I did meet B. B. King once, when I worked for an Israeli record company, and he was so gracious that it was really a very lovely hour in my life. And I suppose that every Israeli musician and actor I ever interviewed for the Jerusalem Post was famous in that wee little pond, and I kind of loved talking with them about what they did.

But that was all in the context of work. All parties were obligated to be in the same room, and we actually had something to talk about. Similarly, when one happens, through life’s twists and turns, to get to know someone famous — that’s organic and, very quickly, becomes two people who happen to know each other.

But meet someone just to meet them? Whatever for? I’ve already established that not coming off as stupid ranks pretty high on my list of priorities, and if I were to be taken backstage at MSNBC or Comedy Central to shake hands with my media crushes, I’m pretty certain I would come off as a chatty imbecile.

No, strike that. I would actually be a chatty imbecile.

And honestly, who wants Rachel Maddow or Jon Stewart to think they’re a chatty imbecile? Not I.

All of this, sad to say, by way of introduction to the fact there are two exceptions to my “no thanks, I’d rather not” rule, and they are:

  1. Barack Obama
  2. Bono

Not Michelle Obama (who I also admire) and not The Edge, Adam, or Larry (ditto) — just Barack and Bono. I flatter myself that what charm I have would survive the first few minutes of painful awkwardness, and I am moderately confident that I would, in fact, find something to talk about with both men. Or, at least, I’d be willing to take the risk.

So when I saw the above picture, I felt the oddest kind of jealousy: “Look! POTUS is hanging with Bono – again! Not fair! And look! Bono is hanging with POTUS – again! Dude!” As if the fact that I want to know these men means that I actually do know them, and have a claim on their time and who they spend it with.

Isn’t this the way a stalker’s mind works?

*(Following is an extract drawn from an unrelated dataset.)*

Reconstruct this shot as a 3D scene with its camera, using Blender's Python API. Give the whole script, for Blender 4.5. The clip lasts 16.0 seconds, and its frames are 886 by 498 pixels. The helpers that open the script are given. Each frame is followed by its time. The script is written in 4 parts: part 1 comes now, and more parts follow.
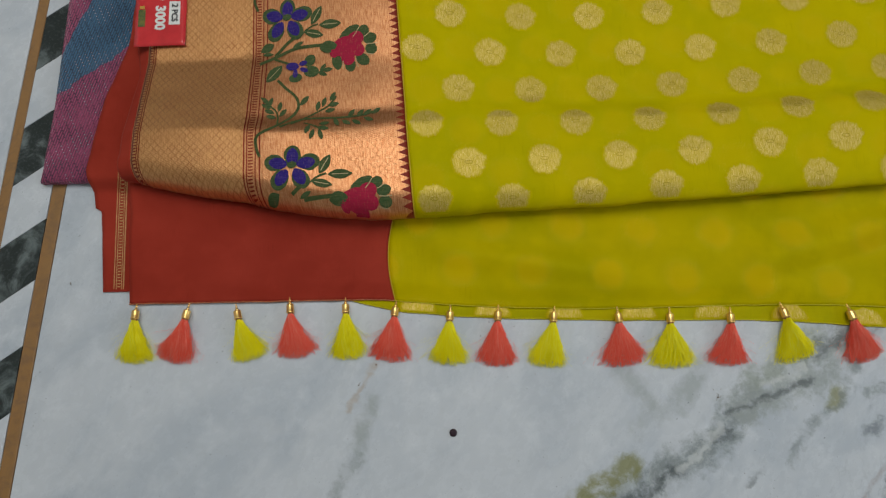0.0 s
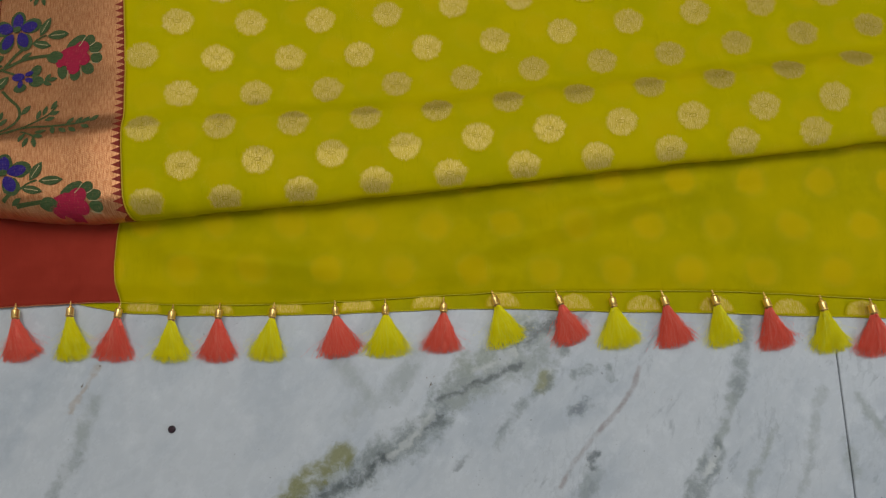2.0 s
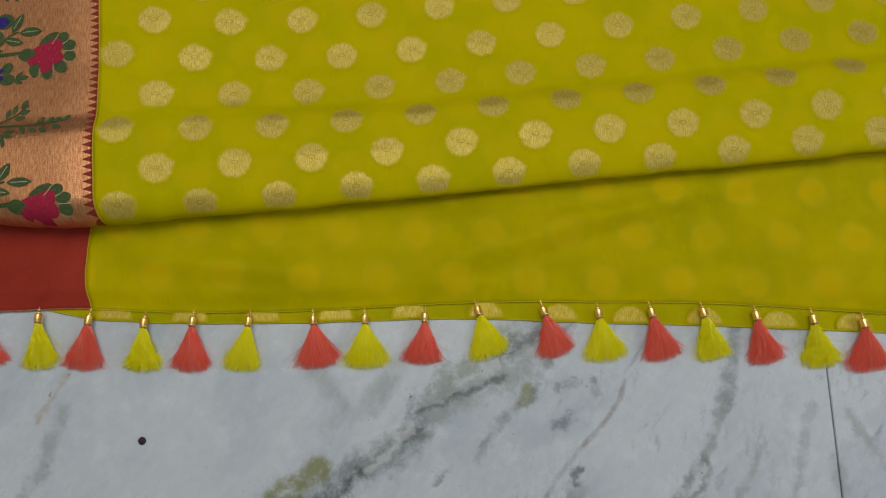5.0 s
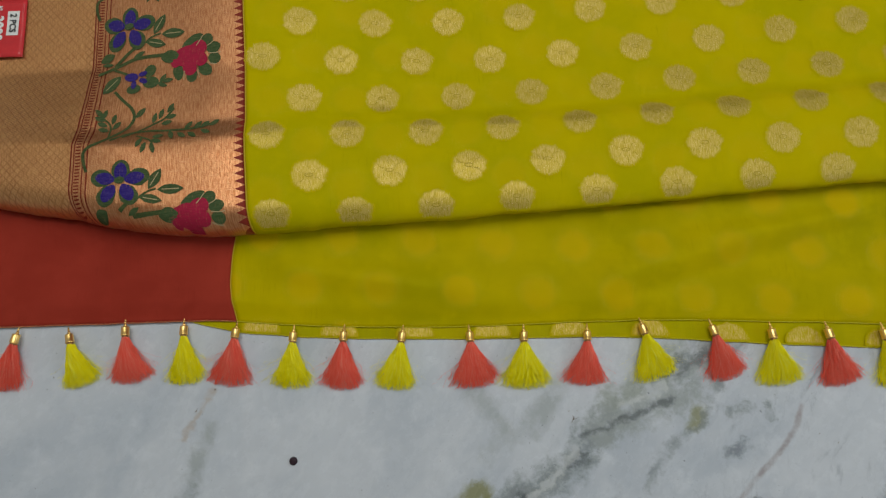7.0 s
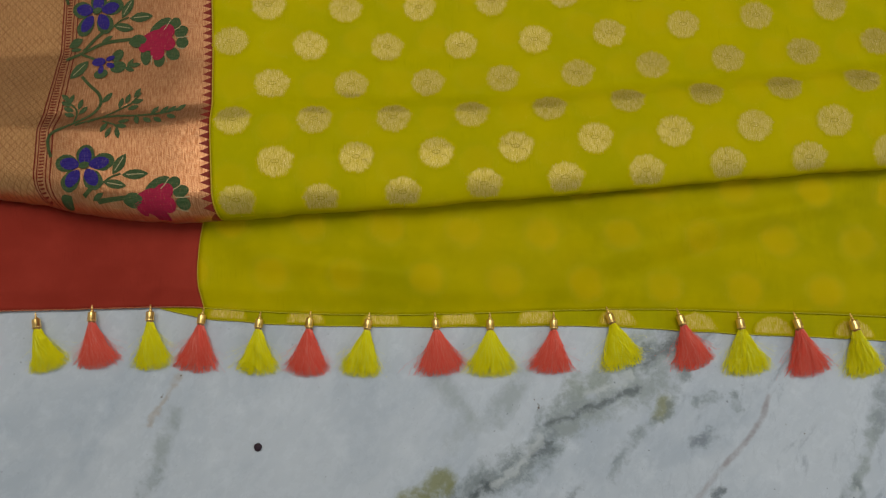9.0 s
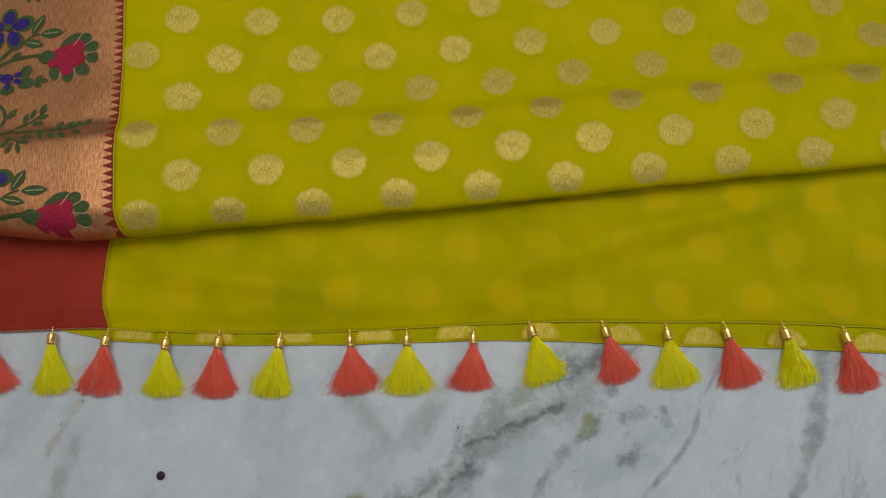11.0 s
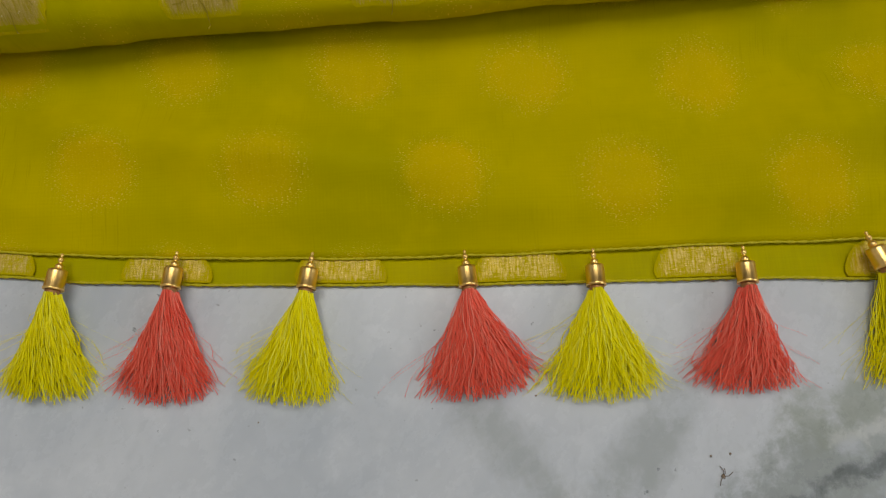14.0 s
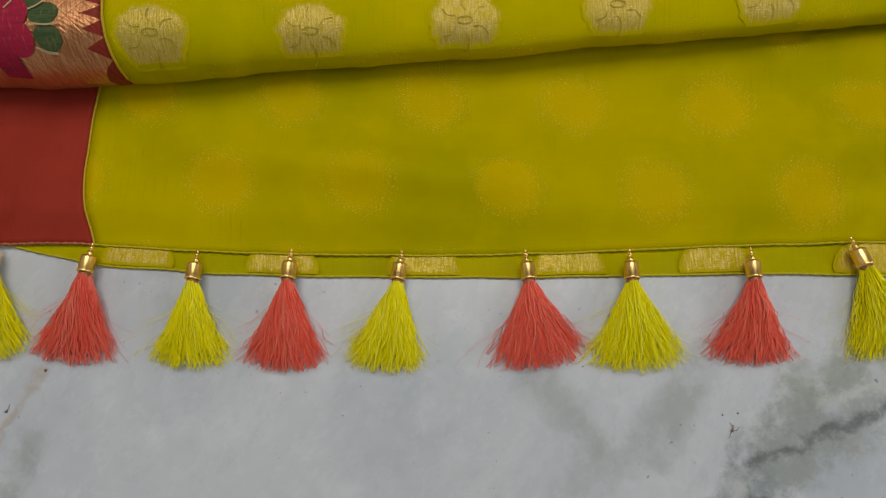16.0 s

(Honestly, my first thought when I saw that picture was: “Wow. And I’ll never get to meet either of them.”)

Well, in the meantime, since the day that Bono (I’m sorry: Paul David “Bono” Hewson) and the President of the United States of America had a party and didn’t invite me – Bono has done something awful to his back, which led to emergency surgery, which has subsequently led to the cancellation of the North American leg of U2′s upcoming tour (to which I of course have tickets. My personal austerity program was never meant to cut into essentials).

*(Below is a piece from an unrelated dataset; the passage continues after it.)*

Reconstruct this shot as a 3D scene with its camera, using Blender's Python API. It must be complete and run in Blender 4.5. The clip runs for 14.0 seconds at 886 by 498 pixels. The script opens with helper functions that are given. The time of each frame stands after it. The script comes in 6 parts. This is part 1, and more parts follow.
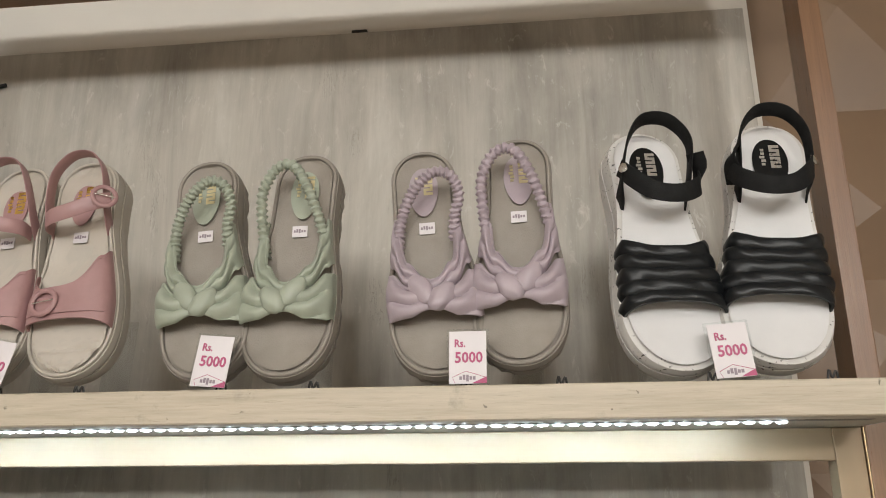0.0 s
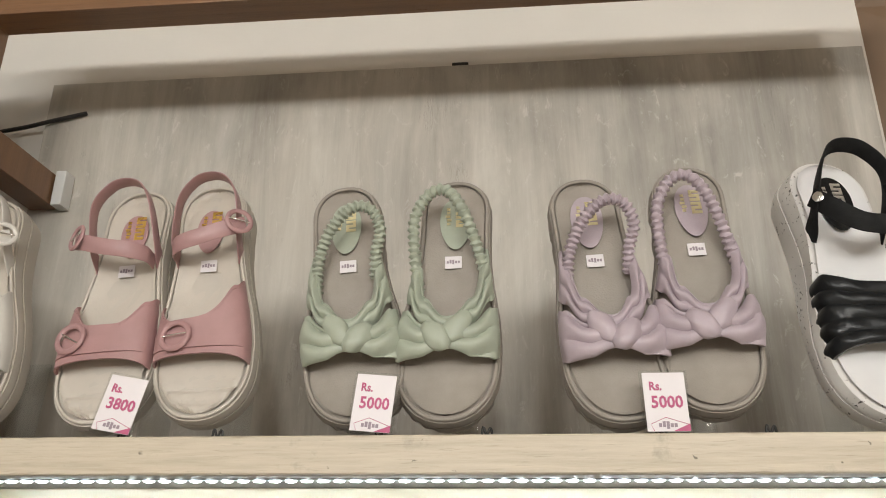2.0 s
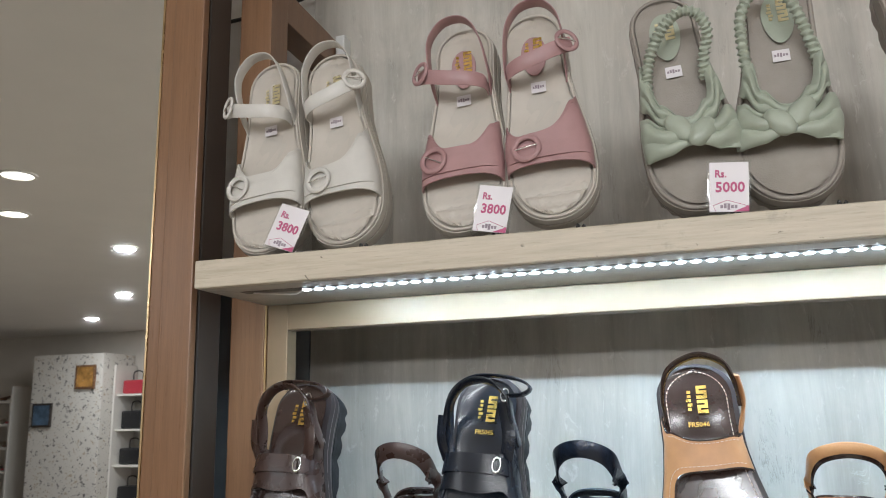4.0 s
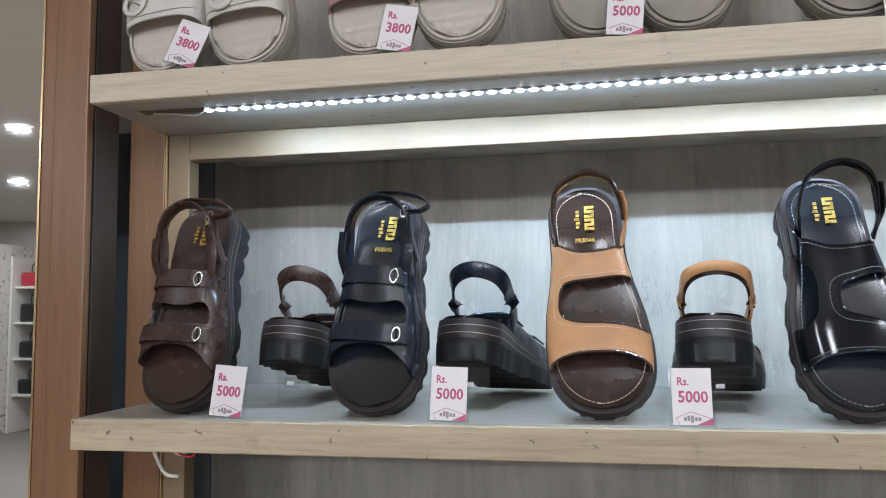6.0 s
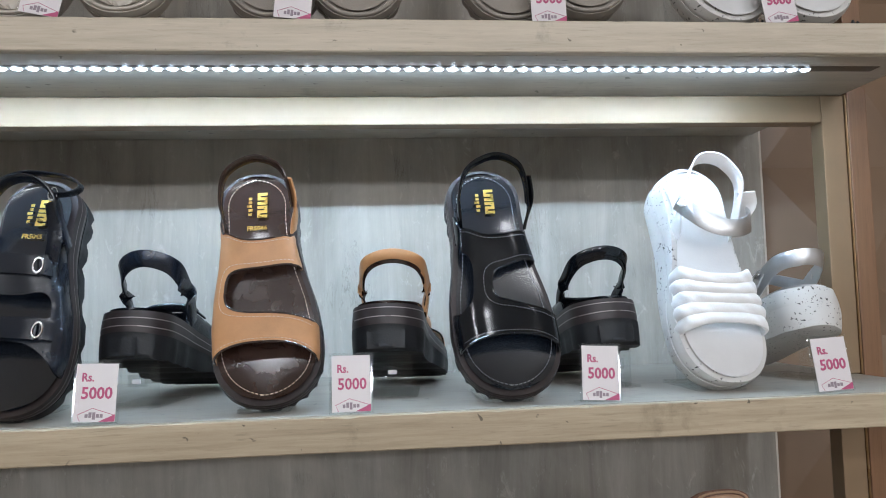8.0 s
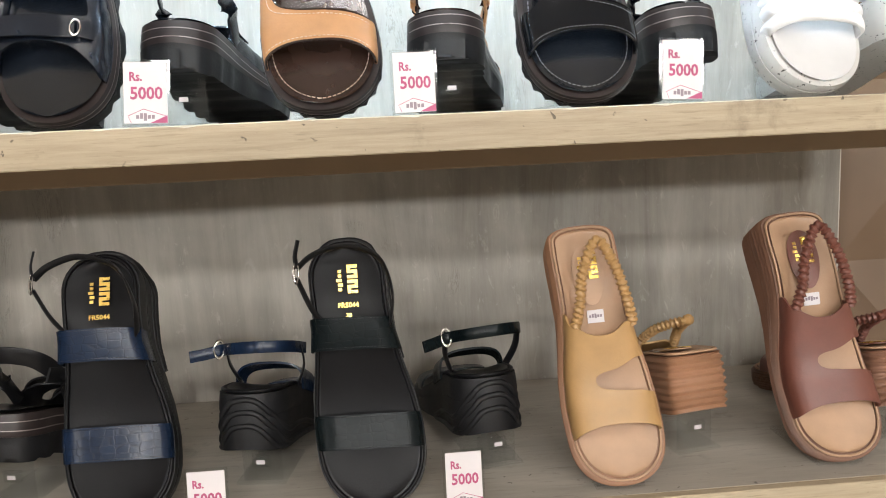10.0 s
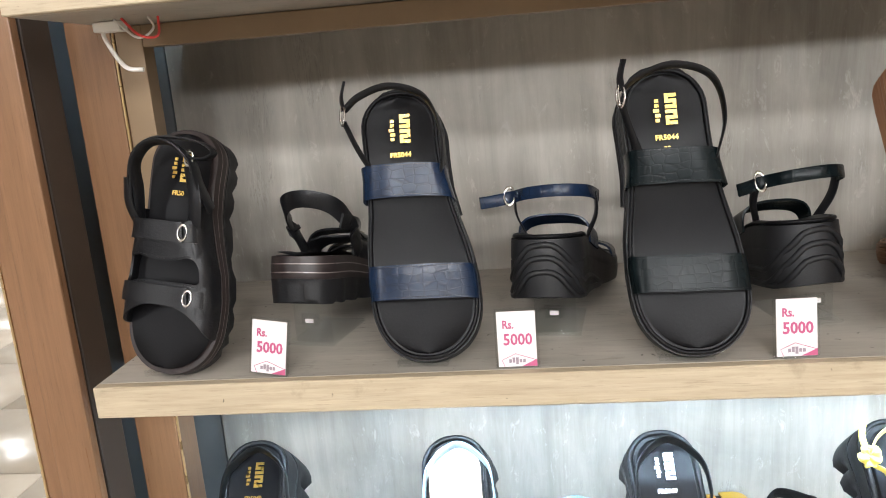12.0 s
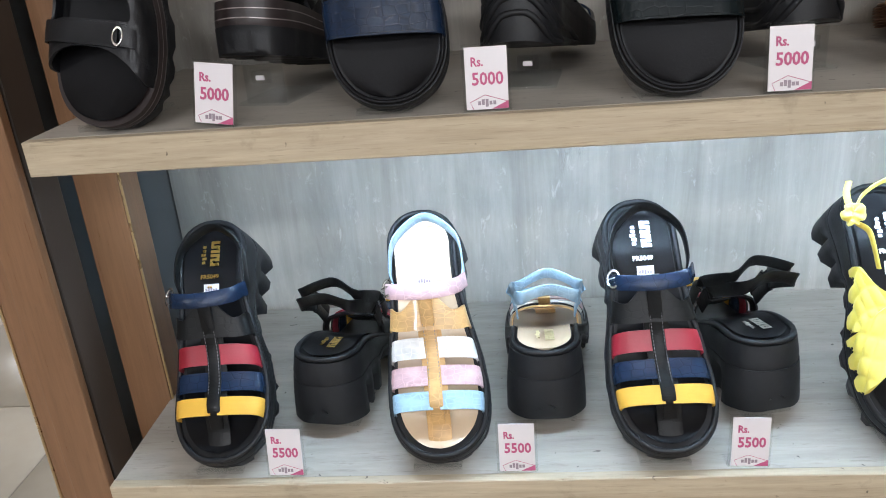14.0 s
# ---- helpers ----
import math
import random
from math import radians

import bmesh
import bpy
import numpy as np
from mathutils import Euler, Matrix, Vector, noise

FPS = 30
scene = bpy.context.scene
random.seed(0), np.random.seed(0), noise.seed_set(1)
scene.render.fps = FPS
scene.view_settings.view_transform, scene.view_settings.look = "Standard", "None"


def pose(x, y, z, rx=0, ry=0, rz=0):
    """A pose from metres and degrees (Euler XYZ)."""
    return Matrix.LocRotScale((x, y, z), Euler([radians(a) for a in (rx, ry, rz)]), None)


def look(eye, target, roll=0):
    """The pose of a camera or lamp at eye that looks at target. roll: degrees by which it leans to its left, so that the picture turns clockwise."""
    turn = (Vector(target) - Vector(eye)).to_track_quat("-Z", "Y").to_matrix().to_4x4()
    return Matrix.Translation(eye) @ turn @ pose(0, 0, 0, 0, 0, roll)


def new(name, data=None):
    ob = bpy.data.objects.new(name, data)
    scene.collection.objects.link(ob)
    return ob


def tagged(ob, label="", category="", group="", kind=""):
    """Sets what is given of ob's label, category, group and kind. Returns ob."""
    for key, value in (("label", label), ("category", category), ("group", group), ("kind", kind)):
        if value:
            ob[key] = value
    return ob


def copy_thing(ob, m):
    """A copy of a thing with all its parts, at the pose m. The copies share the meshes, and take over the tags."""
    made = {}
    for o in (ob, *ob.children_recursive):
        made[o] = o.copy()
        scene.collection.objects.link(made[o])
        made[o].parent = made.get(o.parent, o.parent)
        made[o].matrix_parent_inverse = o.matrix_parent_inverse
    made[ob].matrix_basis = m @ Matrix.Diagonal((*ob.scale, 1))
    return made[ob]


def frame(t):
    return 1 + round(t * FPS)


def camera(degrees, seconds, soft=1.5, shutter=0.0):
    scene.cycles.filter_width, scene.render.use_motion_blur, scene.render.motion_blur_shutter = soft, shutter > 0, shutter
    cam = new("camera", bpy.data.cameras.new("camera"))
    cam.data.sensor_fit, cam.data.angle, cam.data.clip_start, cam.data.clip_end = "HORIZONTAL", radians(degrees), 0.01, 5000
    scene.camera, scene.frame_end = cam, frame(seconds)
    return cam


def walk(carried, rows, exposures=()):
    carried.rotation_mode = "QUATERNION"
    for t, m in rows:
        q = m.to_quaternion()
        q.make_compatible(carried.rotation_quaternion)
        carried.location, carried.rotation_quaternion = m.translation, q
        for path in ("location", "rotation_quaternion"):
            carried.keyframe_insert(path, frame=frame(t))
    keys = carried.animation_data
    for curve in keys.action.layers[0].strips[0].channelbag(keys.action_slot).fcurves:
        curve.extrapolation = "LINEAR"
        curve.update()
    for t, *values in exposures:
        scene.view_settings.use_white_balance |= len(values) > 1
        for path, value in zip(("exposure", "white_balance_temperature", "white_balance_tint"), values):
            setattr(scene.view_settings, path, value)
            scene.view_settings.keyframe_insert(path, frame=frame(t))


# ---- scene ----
cam = camera(59.43, 14.0, soft=1.0)
PATH = [
    (0, (0.377, -0.812, 1.792), (0.177, 1.093, 2.366), -0.35),
    (0.5, (0.376, -0.737, 1.783), (0.227, 1.156, 2.411), -0.12),
    (1, (0.329, -0.712, 1.783), (0.188, 1.170, 2.445), 0.50),
    (1.5, (0.273, -0.728, 1.787), (0.116, 1.143, 2.476), 0.61),
    (2, (0.172, -0.748, 1.791), (-0.002, 1.113, 2.501), 0.30),
    (2.5, (0.114, -0.758, 1.792), (-0.093, 1.098, 2.509), 0.64),
    (3, (0.066, -0.776, 1.790), (-0.243, 1.067, 2.503), 1.06),
    (3.5, (0.012, -0.806, 1.772), (-0.439, 1.038, 2.400), 0.59),
    (4, (-0.028, -0.847, 1.692), (-0.601, 1.025, 2.099), -1.29),
    (6.5, (0.002, -0.850, 1.585), (-0.229, 1.131, 1.745), -0.59),
    (7, (0.061, -0.846, 1.585), (0.007, 1.147, 1.742), -1.01),
    (7.5, (0.081, -0.839, 1.583), (0.175, 1.153, 1.740), -1.26),
    (8, (0.103, -0.825, 1.579), (0.304, 1.160, 1.717), -1.65),
    (10.5, (0.010, -0.769, 1.417), (0.077, 1.200, 1.072), -4.23),
    (11, (-0.082, -0.775, 1.398), (-0.213, 1.197, 1.090), -3.88),
    (11.5, (-0.121, -0.753, 1.396), (-0.305, 1.211, 1.066), -3.74),
    (12, (-0.135, -0.736, 1.347), (-0.368, 1.200, 0.902), -4.64),
    (12.5, (-0.155, -0.718, 1.254), (-0.400, 1.171, 0.643), -5.70),
    (13, (-0.158, -0.700, 1.215), (-0.379, 1.165, 0.529), -5.35),
    (13.5, (-0.148, -0.701, 1.211), (-0.351, 1.149, 0.480), -5.00),
    (14, (-0.140, -0.711, 1.204), (-0.320, 1.131, 0.445), -4.69),
]
EXPOSURES = [(0, -0.75, 6300, 9), (0.5, -0.58, 6250, 9), (1.5, -0.60, 6300, 9), (3.4, -0.47, 6100, 7), (4.2, -0.92, 5750, 9), (6.3, -0.94, 5600, 10), (7.0, -1.03, 5650, 10), (8.2, -1.1, 5700, 10), (10.3, -0.20, 6250, 10), (11.5, 0.05, 6250, 10), (12.0, 0.1, 5950, 10), (12.6, -0.55, 5700, 10), (14, -0.6, 5700, 10)]
walk(cam, [(t, look(eye, aim, roll)) for t, eye, aim, roll in PATH], EXPOSURES)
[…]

I’ve written here and elsewhere about my genuine concerns for the safety of President Obama, and while I do think that I occasionally go just slightly off the deep-end on that front, it actually makes a kind of sense for an American to be worried that someone may someday try to kill this country’s first African-American President. This is not just because I imagine us as pals — this is because he’s the motherfucking President, and dude, people are nuts.

But the truth is, I’m also genuinely concerned for Bono’s well-being. I genuinely wish that I could be there to – what? I don’t know. How does one help a fabulously wealthy and well-loved rock star recover from (no doubt excruciating) injury? Tell jokes?

So. All of this to say:

Dear Bono,

I hope you feel better soon. You and your little four-piece mean more to me than I can fully understand, and in the course of loving your music, I have come to love you (and The Edge, and Adam, and Larry) a little bit, too. Thank you for all that you’ve given me and so many other people, through your music and your advocacy, over the years, and please heal well.

If you need me, I have a few jokes up my sleeve.